David Kauchak, Effect of Boosting in Boosted Wrapper Induction.
Abstract:  A wrapper is a simple, but highly accurate information extraction rule.  Unfortunately, wrappers tend to have low recall.  To remedy this problem, Freitag and Kushmerick developed a method named "boosted wrapper induction" (BWI) that combines a weak wrapper learner with AdaBoost to generate sets of extraction rules.  The result is an algorithm with a bias towards precision, but with reasonable recall in traditional extraction domains.  However, the exact benefit of boosting in BWI is not clear.  We examine the benefits of boosting by comparing BWI to two different sequential covering algorithms with the BWI weak wrapper learner.  Sequential covering is a straightforward algorithm which tries to cover as many possible positive examples with a single rule, removes the covered examples from the training set and continues until all the positive examples have been covered.  We show experimental results from a broad range of information extraction tasks and show that the basic benefit of boosting is to allow BWI to continue learning new and helpful rules without overfitting the training data, even after all positive examples are covered.  This conclusion is consistent with previous theoretical and experimental results.
 
Jonathan Ultis, AdaBoost for Query-by-Example in Text.
Abstract:  This paper describes a new method for generating useful query words automatically from relevance feedback.  A user first performs a standard keyword search, using Google in the present implementation.  If s/he requires higher precision or recall, s/he marks one or more documents in the result set as relevant.  The AdaBoost algorithm is then used to learn a text classifier that separates the marked documents from a collection of irrelevant documents.  The words identified as most informative by AdaBoost are then used as a refined Google query, and the user may repeat the process.  Preliminary results are promising, because the system clearly proposes new query words that are sensible, and useful for improving both precision and recall.  Further research is required to determine how many new keywords to use, how to provide the keywords to the search engine, and which combination of near-misses and far-misses to use as a training set of irrelevant documents.  Readers may try the implementation at http://24.25.217.158/research/example/index.php.


Bianca Zadrozny, Reducing Multiclass to Binary by Coupling Probability Estimates.

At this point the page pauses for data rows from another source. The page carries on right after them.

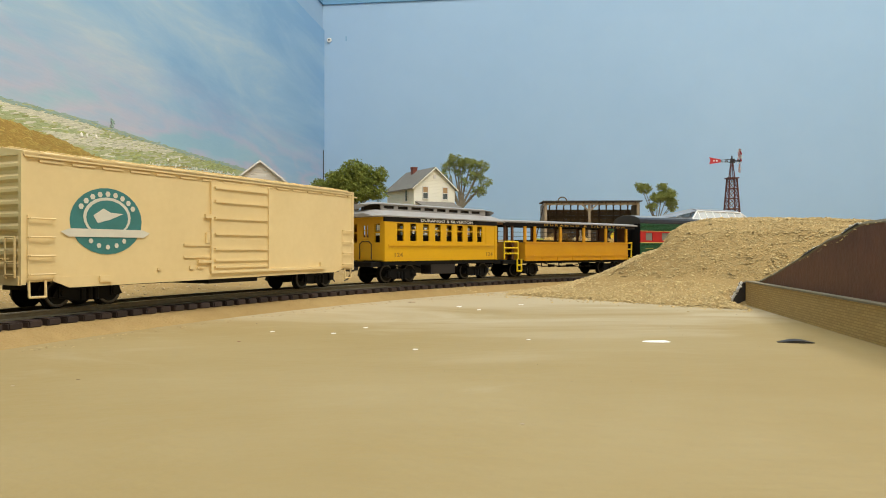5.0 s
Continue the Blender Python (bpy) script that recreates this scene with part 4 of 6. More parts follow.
def boxcar():
    bc = thing("boxcar", "cream steel boxcar with ribbed ends, sliding door and a teal emblem", "boxcar", "train")
    h, w = 92.0, 16.0
    part("body", bevel(boxes((-h + 0.6, h - 0.6, -w + 0.5, w - 0.5, 9.5, 50.6)), 0.3, 1), M_BOXCREAM, bc)
    rf = bmesh.new()
    prism(rf, [(-w - 0.5, 50.2), (w + 0.5, 50.2), (w + 0.5, 51.3), (0, 53.9), (-w - 0.5, 51.3)], -h - 0.3, h + 0.3, "x")
    for k in range(14):
        x = -h + 6 + k * (2 * h - 12) / 13
        prism(rf, [(-w - 0.3, 51.2), (-w - 0.3, 51.8), (0, 54.5), (w + 0.3, 51.8), (w + 0.3, 51.2), (0, 53.7)], x - 0.7, x + 0.7, "x")
    part("roof", rf, M_BOXCREAM, bc)
    for sx in (1, -1):
        for k in range(9):
            z = 15 + k * 4.0
            pr = [(sx * (h - 0.7), z - 1.5), (sx * (h + 0.5), z - 0.5), (sx * (h + 0.5), z + 0.5), (sx * (h - 0.7), z + 1.5)]
            part("end_rib", prism(bmesh.new(), pr, -w + 2.0, w - 2.0, "y"), M_BOXCREAM, bc)
        for sy in (-1, 1):
            part("corner_post", boxes((sx * h - 0.8, sx * h + 0.8, sy * (w - 0.7) - 0.7, sy * (w - 0.7) + 0.7, 8.8, 50.6)), M_BOXCREAM, bc)
        part("end_platform", bars([[(sx * (h + 0.5), -9, 17), (sx * (h + 2.2), -9, 17), (sx * (h + 2.2), 9, 17), (sx * (h + 0.5), 9, 17)], [(sx * (h + 0.8), 9, 11), (sx * (h + 1.6), 9, 11), (sx * (h + 1.6), 9, 24), (sx * (h + 0.8), 9, 24)], [(sx * (h + 1.6), 14, 11), (sx * (h + 1.6), 14, 24)]] + [[(sx * (h + 1.6), 9, z), (sx * (h + 1.6), 14, z)] for z in (12, 16, 20, 24)], 0.35), M_BOXCREAM, bc)
        part("end_sill", boxes((min(sx * h, sx * (h + 1.2)), max(sx * h, sx * (h + 1.2)), -15, 15, 8.6, 11.5)), M_BOXCREAM, bc)
        coupler(bc, sx * h, sx)
    for sy in (1, -1):
        yy = lambda a, b: (min(sy * a, sy * b), max(sy * a, sy * b))
        sl = bmesh.new()
        prism(sl, [(-h + 10, 9.6), (-h + 16, 8.0), (h - 16, 7.2), (h - 10, 9.6), (h - 10, 11), (-h + 10, 11)], *yy(15.2, 15.9), "y")
        part("side_sill", sl, M_BOXCREAM, bc)
        part("side_sheet", boxes((-h + 0.4, h - 0.4, *yy(15.4, 15.72), 10.2, 48.0)), M_BOXCREAM, bc)
        # eave rail with notches
        er = bmesh.new()
        box(er, -h, h, *yy(15.4, 16.5), 49.6, 50.8)
        for k in range(16):
            x = h - 4 - k * 11.6
            box(er, x - 10, x - 1.2, *yy(15.4, 16.1), 48.3, 49.0)
        part("eave_rail", er, M_BOXCREAM, bc)
        dr = bmesh.new()
        box(dr, -23.4, 12.8, *yy(15.4, 16.0), 10.5, 48.6)
        door = part("sliding_door", dr, M_BOXCREAM, bc, "cream plug door with bars")
        pieces("door_bar", [(-22.0, 10.6, *yy(15.95, 16.7), z - 0.45, z + 0.45) for z in (46.0, 40.2, 33.3, 26.6, 20.2, 15.4, 12.6)], M_BOXCREAM, door)
        pieces("door_edge", [(x - 0.5, x + 0.5, *yy(15.95, 16.7), 10.5, 48.6) for x in (12.4, -23.0)], M_BOXCREAM, door)
        part("door_track", boxes((-66, 13, *yy(15.6, 17.0), 10.0, 11.2)), M_BOXCREAM, bc)
        pieces("door_fitting", [(13, 16, *yy(15.6, 16.8), 33.0, 34.6), (12, 27, *yy(15.6, 16.3), 21.5, 22.4), (13, 27, *yy(15.6, 16.3), 16.6, 17.4), (12.5, 20, *yy(15.6, 16.9), 14.5, 15.6), (13.5, 15.5, *yy(15.6, 16.6), 22.6, 27)], M_BOXCREAM, bc)
        for x0 in (h - 1.5, -h + 10):
            rungs = [[(x0, sy * 15.7, z), (x0, sy * 17.0, z), (x0 - 8.5, sy * 17.0, z), (x0 - 8.5, sy * 15.7, z)] for z in (12, 18, 24, 30)]
            part("ladder", bars(rungs + [[(x0, sy * 15.8, 11), (x0, sy * 15.8, 31)]], 0.32), M_BOXCREAM, bc)
        for x0 in (h - 2, -h + 7.5):
            part("stirrup", bars([[(x0, sy * 15.6, 10), (x0, sy * 15.8, 4.6), (x0 - 5.5, sy * 15.8, 4.6), (x0 - 5.5, sy * 15.6, 10)]], 0.45), M_BOXCREAM, bc)
        pieces("side_tab", [(60, 65, *yy(15.6, 16.6), 8.6, 10.8), (-66, -62, *yy(15.6, 16.6), 11.4, 13.4), (38, 40, *yy(15.6, 16.3), 12, 13), (22, 24, *yy(15.6, 16.3), 12, 13.4), (16, 20, *yy(15.6, 16.3), 12.2, 13)], M_BOXCREAM, bc)
        emblem(bc, 61.6, 30.0, 29.0, 23.5, 15.72, sy, M_TEALLETTER, M_PALE_INK, M_PALE_INK)
    part("underframe", boxes((-86, 86, -5, 5, 6.5, 10), (-20, 10, -12, 12, 5.5, 9.4)), M_BLACK, bc)
    for tx in (66, -66):
        truck(bc, tx, 20.0, 2, 5.0, freight=True)
    return bc


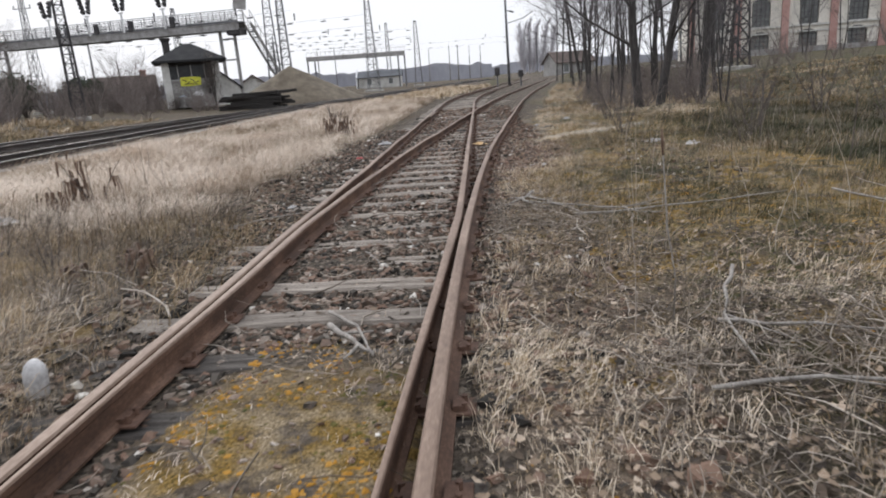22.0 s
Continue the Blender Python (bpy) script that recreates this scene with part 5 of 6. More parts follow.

Abstract:  This paper presents a method for obtaining class membership probability estimates for multiclass classification problems by coupling the probability estimates produced by binary classifiers.  This is an extension for arbitrary code matrices of a method due to Hastie and Tibshirani for pairwise coupling of probability estimates. Experimental results with boosted naive Bayes show that our method produces calibrated class membership probability estimates, while having similar classification accuracy as loss-based decoding, a method for obtaining the most likely class that does not generate probability estimates.